Prosecutors say that Mr Murdaugh killed his wife and son in an attempt to distract from the other crimes and scandals swirling around him.

At the time of the murders, Mr Murdaugh was believed to be facing financial ruin from a 20-year opioid addiction and – one day earlier – had been confronted by his law firm PMPED over an alleged multi-million-dollar fraud scheme.

Now, Mr Murdaugh is charged with more than 100 counts from multiple indictments alleging he stole nearly $8.5m from clients at his law firm in fraud schemes going back a decade.
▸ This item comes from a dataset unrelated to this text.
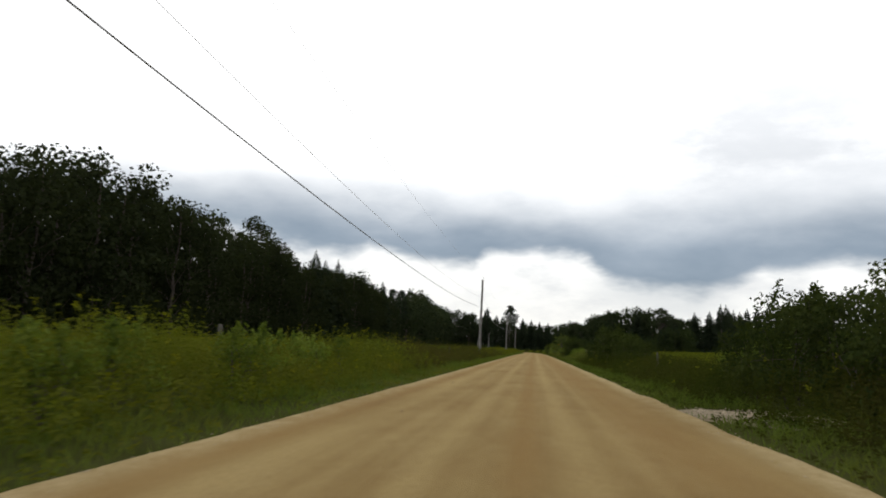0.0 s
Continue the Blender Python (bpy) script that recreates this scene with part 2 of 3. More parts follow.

The attorney, who has since been disbarred, allegedly represented the clients in wrongful death settlements before pocketing the money for himself.

Alleged victims include family members of Gloria Satterfield family, the Murdaugh’s longtime housekeeper who died in a mysterious trip and fall accident at the family home in 2018.

At the time, her death was regarded as an accidental fall – though the investigation was reopened after Maggie and Paul’s murders.

Three months on from the murders – on 4 September 2021 – Mr Murdaugh allegedly conspired to pay a hitman to shoot him dead so that Buster would inherit a $10m life insurance windfall.

The now-disbarred attorney initially claimed he was ambushed in a drive-by shooting while changing a tyre on his vehicle, but his story quickly unravelled and he confessed to orchestrating the plot.

Mr Murdaugh and his alleged co-conspirator Curtis Smith were arrested and charged over the incident.

As well as the deaths of Beach and Satterfield, questions have also surfaced about other mystery deaths surrounding the Murdaughs.

Stephen Smith, 19, was found dead in the middle of the road in Hampton County, South Carolina. The openly gay teenager had suffered blunt force trauma to the head and his death was officially ruled a hit-and-run. But the victim’s family have long doubted this version of events, with the Murdaugh name cropping up in several police tips and community rumours.

An investigation was reopened into his death after Maggie and Paul’s murders.